Writing at the L.A. Times, the Carnegie Endowment's Sarah Chayes, a former special assistant to the chairman of the Joint Chiefs of Staff, argues that the First Amendment should not* protect the anti-Islam film Innocence of Muslims, due to reasons of inciting imminent violence. Excerpt:

While many 1st Amendment scholars defend the right of the filmmakers to produce this film, arguing that the ensuing violence was not sufficiently imminent, I spoke to several experts who said the trailer may well fall outside constitutional guarantees of free speech. "Based on my understanding of the events," 1st Amendment authority Anthony Lewis said in an interview Thursday, "I think this meets the imminence standard."

Finally, much 1st Amendment jurisprudence concerns speech explicitly advocating violence, such as calls to resist arrest, or videos explaining bomb-making techniques.

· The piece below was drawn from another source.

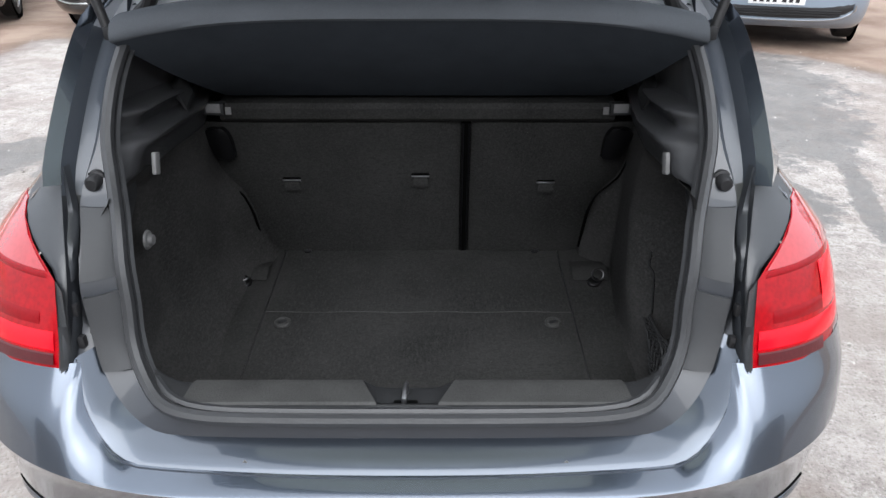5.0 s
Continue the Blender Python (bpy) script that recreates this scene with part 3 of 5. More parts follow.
for s in (-1, 1):
    lamp = lofted("tail_lamp", [lamp_line(z, s, lf) for z, lf in ((0.797, -0.012), (0.799, 0.006), (0.82, 0.010), (0.86, 0.012), (0.90, 0.012), (0.925, 0.011), (0.94, 0.011), (0.955, 0.010), (0.97, 0.009), (0.99, 0.007), (1.004, 0.004), (1.006, -0.010))], RED_LENS, hatch, "red tail lamp", angle=60)
    lofted("clear_strip", [lamp_line(z, s, lf, 0.05, 0.66) for z, lf in ((0.803, 0.007), (0.805, 0.0115), (0.819, 0.0125), (0.821, 0.009))], SMOKED, lamp, "smoked strip of the lamp")
    # bright guide in the shape of an L
    for z0, z1, a, b in ((0.823, 0.854, 0.04, 0.96), (0.855, 0.925, 0.66, 0.96)):
        lofted("light_guide", [lamp_line(z, s, lf, a, b) for z, lf in ((z0, 0.010), (z0 + 0.004, 0.0135), (0.5 * (z0 + z1), 0.0140), (z1 - 0.004, 0.0135), (z1, 0.010))], BRIGHT_RED, lamp)
    lofted("lamp_chamber", [lamp_line(z, s, lf, 0.16, 0.66) for z, lf in ((0.858, 0.0110), (0.862, 0.0128), (0.872, 0.0132), (0.876, 0.0130), (0.879, 0.0110))], DEEP_RED, lamp, "darker chamber of the lamp")
    lofted("upper_lens", [lamp_line(z, s, lf, 0.03, 0.97) for z, lf in ((0.936, 0.0105), (0.938, 0.0135), (0.955, 0.0125), (0.975, 0.0112), (0.992, 0.0092), (1.003, 0.0070), (1.005, 0.003))], UPPER_LENS, lamp, "glossy upper lens, coloured paler for sky sheen", angle=60)
    lofted("dark_band", [lamp_line(z, s, lf, 0.08, 0.72) for z, lf in ((0.926, 0.0108), (0.928, 0.0122), (0.932, 0.0122), (0.934, 0.0105))], DEEP_RED, lamp)
    # dark edge of the lamp towards the opening
    rows = [[(s * x, y + d, z) for x, y, z in ((0.559, 0.153, 0.797), (0.557, 0.160, 0.86), (0.556, 0.172, 0.92))] for d in (0, -0.006)]
    rows.append([(s * x, tail_y(x, z) - 0.010, z) for x, z in ((0.567, 0.797), (0.572, 0.86), (0.579, 0.925))])
    lofted("lamp_side", rows, GREY_PLASTIC, hatch, angle=70)

# lower bumper panel with its reflectors, diffuser edge, tow cover, plate recess and exhaust
def on_tail(x, z, lift=0.0):
    return (x, tail_y(x, z) - lift, z)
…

But words don't have to urge people to commit violence in order to be subject to limits, says Lewis. "If the result is violence, and that violence was intended, then it meets the standard."

This would be a novel standard indeed. Instead of whipping up your ideological compatriots to attack a common nearby enemy (think: Klan speech before a church-burning), this is an attempt to provoke your common enemy several thousand miles away to do whatever they might do. What was once an appropriately difficult standard of incitement becomes a much broader unprotected category of provocation, one that depends most of all on the potentially violent proclivities of the group being provoked. Is it unprotected speech to walk into a Red Sox bar in a Yankee jersey at 1 AM? How about passing out NAMBLA literature at a skinhead picnic?

As much as I am disappointed by Anthony Lewis (whose writing on civil liberties I have long enjoyed), the real worry here is that Chayes' view is on the grow in the military, Foreign Service, and executive branch writ large. There is an effort afoot in the culture, being pushed most heavily by government, to redraw the limits of free speech in the wake of the embassy attacks. This, I believe, is ultimately much more dangerous than the ability of cranks to put up 14-minute YouTube clips.

Meanwhile, news from countries that don't have First Amendment protections:

Germany is weighing a ban on public showings of the controversial anti-Islam video that sparked violent protests in the Middle East, pitting advocates for free speech against those worried about unrest.

Russian authorities, meanwhile, said they are moving to ban online distribution of the video for extremism.

* UPDATE: Sarah Chayes writes to me in response:

If you read my article, you'll see I do not say that the First Amendment "should not" protect Innocence of Muslims.  The initial headline put on the online version of the article did not reflect its contents and was changed by the LA Times....What I said was, given potentially provable "intentionality," and depending on how judges might decide on "imminence," this film might not fall within the range of protected speech.  My point was that it's at least debatable.